The vector triple product involves three vectors where one vector is taken as a product of the other two vectors. It's written as \( \vec{a} \times (\vec{b} \times \vec{c}) \). An identity helps simplify this expression: \( \vec{a} \times (\vec{b} \times \vec{c}) = (\vec{a} \cdot \vec{c}) \vec{b} - (\vec{a} \cdot \vec{b}) \vec{c} \). This formula can look complex, but it essentially breaks down the interaction of these three vectors.

- The first term \((\vec{a} \cdot \vec{c}) \vec{b}\) shows how the projection of \(\vec{a}\) on \(\vec{c}\) can scale vector \(\vec{b}\).
- The second term \(-(\vec{a} \cdot \vec{b}) \vec{c}\) focuses on how the projection of \(\vec{a}\) on \(\vec{b}\) inversely scales vector \(\vec{c}\).

In our original problem, applying this identity lets us compare the coefficients of \(\vec{b}\) and \(\vec{c}\), leading to some crucial insights about the relationships between the vectors. Once you get used to the identity, it becomes an immensely powerful tool in vector calculus.

In vector algebra, the dot product is a way to multiply two vectors, and it results in a scalar rather than another vector. It's calculated as \( \vec{a} \cdot \vec{b} = \|\vec{a}\| \|\vec{b}\| \cos\theta \), where \(\theta\) is the angle between the vectors.

Essentially, the dot product measures how much one vector extends in the direction of another. Several key aspects of the dot product include:

• Finding the angle between vectors, which was crucial in our solution.
• Determining whether vectors are orthogonal: if the dot product is zero, the vectors are perpendicular.

In this exercise, we found \( \vec{a} \cdot \vec{b} = -\frac{\sqrt{3}}{2} \), leading us directly to calculate the angle \(\theta\). Thus, using the dot product not only helps in calculating angles but also provides insight into vector alignments.
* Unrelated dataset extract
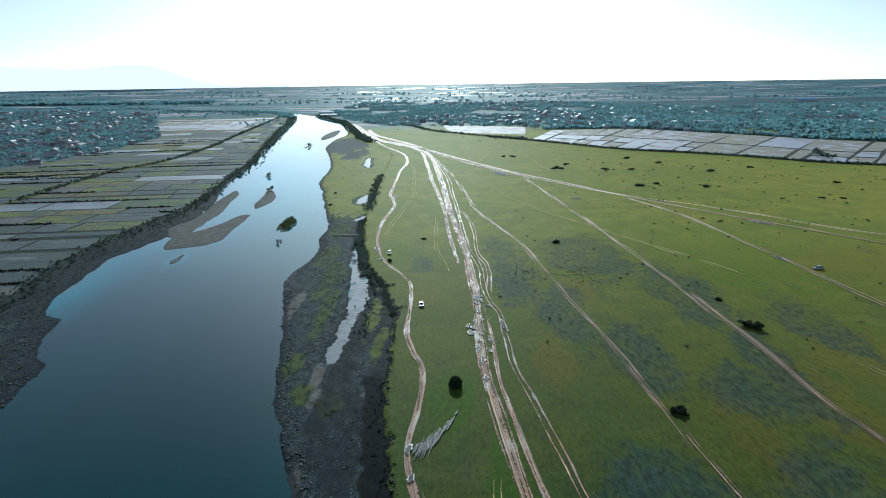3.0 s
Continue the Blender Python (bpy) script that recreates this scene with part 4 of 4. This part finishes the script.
rng = np.random.default_rng(35)
# clumps at the herd's places stand in for livestock that is not built
herd_and_tufts = [(rng.normal(36, 4), rng.normal(287, 9), rng.uniform(0.3, 0.5)) for _ in range(45)] + [(rng.normal(57, 6), rng.normal(284, 13), rng.uniform(0.3, 0.5)) for _ in range(95)]
herd_and_tufts += [(rng.uniform(20, 330), rng.uniform(180, 640), rng.uniform(0.5, 0.95)) for _ in range(130)] + [(rng.uniform(-46, -30), rng.uniform(220, 285), rng.uniform(0.4, 0.7)) for _ in range(20)]
herd_and_tufts += [(rng.uniform(130, 430), rng.uniform(330, 690), rng.uniform(0.6, 1.3)) for _ in range(150)]
scatter("tussocks", herd_and_tufts, [clumps(14, 0.8, 0.9, 0.3, 270 + k) for k in range(4)], M_LEAF, "small dark clumps dotting the pasture, many standing in for livestock", "tussocks", 36)


# ---- woods and villages ----
def fill(count, x0, x1, y0, y1, keep, seed, low, high):
    rng = np.random.default_rng(seed)
    x, y = rng.uniform(x0, x1, count), rng.uniform(y0, y1, count)
    ok = keep(x, y)
    return np.stack([x[ok], y[ok], rng.uniform(low, high, ok.sum())], -1)


VILLAGE_WEST = np.array([(-446, 700), (-455, 780), (-453, 866), (-475, 1055), (-610, 1340), (-800, 1734), (-990, 1960), (-1480, 2190), (-1500, 1500), (-900, 900), (-620, 640)], float)
back_x, back_y = [p[0] for p in EAST_BACK], [p[1] for p in EAST_BACK]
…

The angle between two vectors is fundamental in understanding spatial orientation. For any two vectors \( \vec{a} \) and \( \vec{b} \), the cosine of the angle \( \theta \) between them is given by the normalized dot product: \( \cos(\theta) = \frac{\vec{a} \cdot \vec{b}}{\|\vec{a}\| \|\vec{b}\|} \).

When both vectors are unit vectors, this simplifies to just \( \vec{a} \cdot \vec{b} = \cos(\theta) \). In the original problem, this understanding of the angle between vectors helped find \( \theta \) when given \( \cos\theta = -\frac{\sqrt{3}}{2} \).

To determine the actual angle, consider the properties of cosine:

• If \( \cos(\theta) \,>\, 0 \), \( \theta \) is acute.
• If \( \cos(\theta) = 0 \), the vectors are perpendicular.
• If \( \cos(\theta) \,<\, 0 \), \( \theta \) is obtuse, which was relevant in finding \(\theta = \frac{5\pi}{6}\) for our problem.

The angle tells us not only about the extent of vector separation but can also hint at directional alignment, making it invaluable in vector analysis.